Remember to keep CLEAR notes. Your future self will thank you.
Dan
What wonderful flowers come through after your long winter! I never saw that bloodroot flower before, it is beautiful. So is the Scilla. Here we have violets and forgetmenots and brilliant bird-chat in the hawthorns. Real spring days at last, with everything bursting through.
You would be amazed to know how much I had to pay for 2 May Apples here in Tasmania ;). Same goes for anything bulby (apart from trilobed garlic weed that is 😉 ). Love the recipe and I might have to wait till spring to collect enough heads but will make it 🙂
Now that you mention it, i should probably post my seasonal recipes twice a year. Once for northern hemisphere people and once for the lovely upside down people. Just realized how narrow minded I am!!
Is it the May Apple plants they are charging so much for?
Dan
Yup…I spent $50 on 2 of them! Just the plain ones mind you, the fancy designer breeds were too expensive!
We have designer Trilliums, but not May Apples as far as I know. I wonder if there is a difference in regional terminology? Or if there are simply more varieties of different plants in your area. Like not having “Wild”, Wild Ginger down there.
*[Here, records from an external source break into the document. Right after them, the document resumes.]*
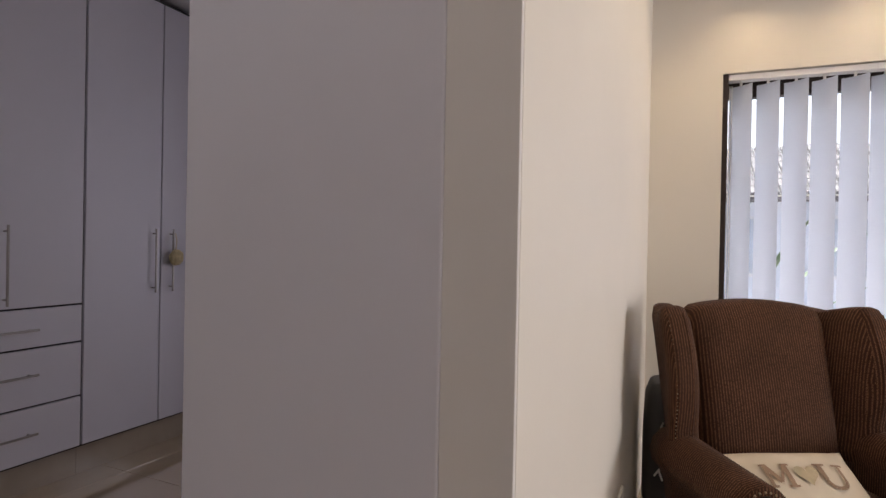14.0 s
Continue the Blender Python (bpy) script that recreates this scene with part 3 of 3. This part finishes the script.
# dark bag standing in the corner behind the armchair
bag = empty("travel_bag", pose(0.145, 5.90, 0, 0, 0, 8), "dark grey upright travel bag with white markings in the corner", "bag")
part("body", rounded_box(0.135, 0.10, 0.31, 0.055, 8, lambda p: Vector((p.x * (1 - 0.12 * max(0, p.z / 0.31) ** 2), p.y, p.z)), (0, 0, 0.385)), LUGGAGE, bag, smooth=True)
part("base", rounded_box(0.14, 0.105, 0.045, 0.02, 4, None, (0, 0, 0.047)), BLACK, bag, smooth=True)
for k, (x, z, a) in enumerate(((-0.07, 0.50, 20), (-0.075, 0.36, -5), (-0.085, 0.30, 35), (-0.07, 0.285, -20))):
    part("marking", box(-0.004, 0.004, -0.002, 0.0, -0.022, 0.022, m=pose(x, -0.1005, z, 0, a, 0)), PLASTIC, bag, "white printed stroke")

# shaggy rug
RUG = [(1.035, 4.29), (3.62, 4.22), (3.52, 6.16), (1.245, 6.15)]
rug = empty("shaggy_rug", pose(0, 0, 0), "brown and beige long-pile shaggy rug on the tiles", "rug")
part("backing", prism([(x + (0.03 if x < 2 else -0.03), y + (0.03 if y < 5 else -0.03)) for x, y in RUG], 0.001, 0.016), RUGBASE, rug)
rng = np.random.default_rng(4)
NT = 90000
u, v = rng.random(NT), rng.random(NT)
near = v ** 1.15
q = [np.array(p) for p in RUG]
base = (q[0][None] * ((1 - u) * (1 - near))[:, None] + q[1][None] * (u * (1 - near))[:, None] + q[2][None] * (u * near)[:, None] + q[3][None] * ((1 - u) * near)[:, None])
base += rng.normal(0, 0.006, base.shape)
lie = 2.4 * np.sin(base[:, 0] * 12.1 + 2 * np.sin(base[:, 1] * 10.3)) + 2.2 * np.cos(base[:, 1] * 15.7 + base[:, 0] * 6.2) + rng.normal(0, 1.15, NT)
tall = 0.036 + 0.008 * np.sin(base[:, 0] * 33 + 3 * np.sin(base[:, 1] * 19)) * np.cos(base[:, 1] * 29 + 2 * np.sin(base[:, 0] * 13)) + rng.normal(0, 0.006, NT)
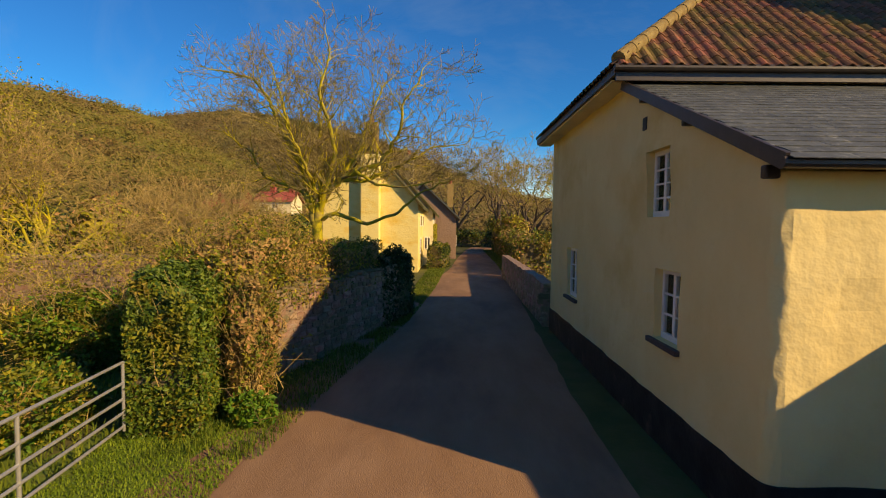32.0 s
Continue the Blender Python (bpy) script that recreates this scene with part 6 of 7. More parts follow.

May Apples are something pretty exotic here in Australia so they command a steep price. Same goes for most bulbs. We have ornamental ginger all over the property (grows like weeds) but it isn’t edible (as far as I know?). Trying to source some canna lilies as they are edible and great stayers in hot dry climates. I had a trillium that I think the chooks dug up when they were finding the best spot to dust bath. Funny how my exotic bulb bed was the “best spot” isn’t it? ;).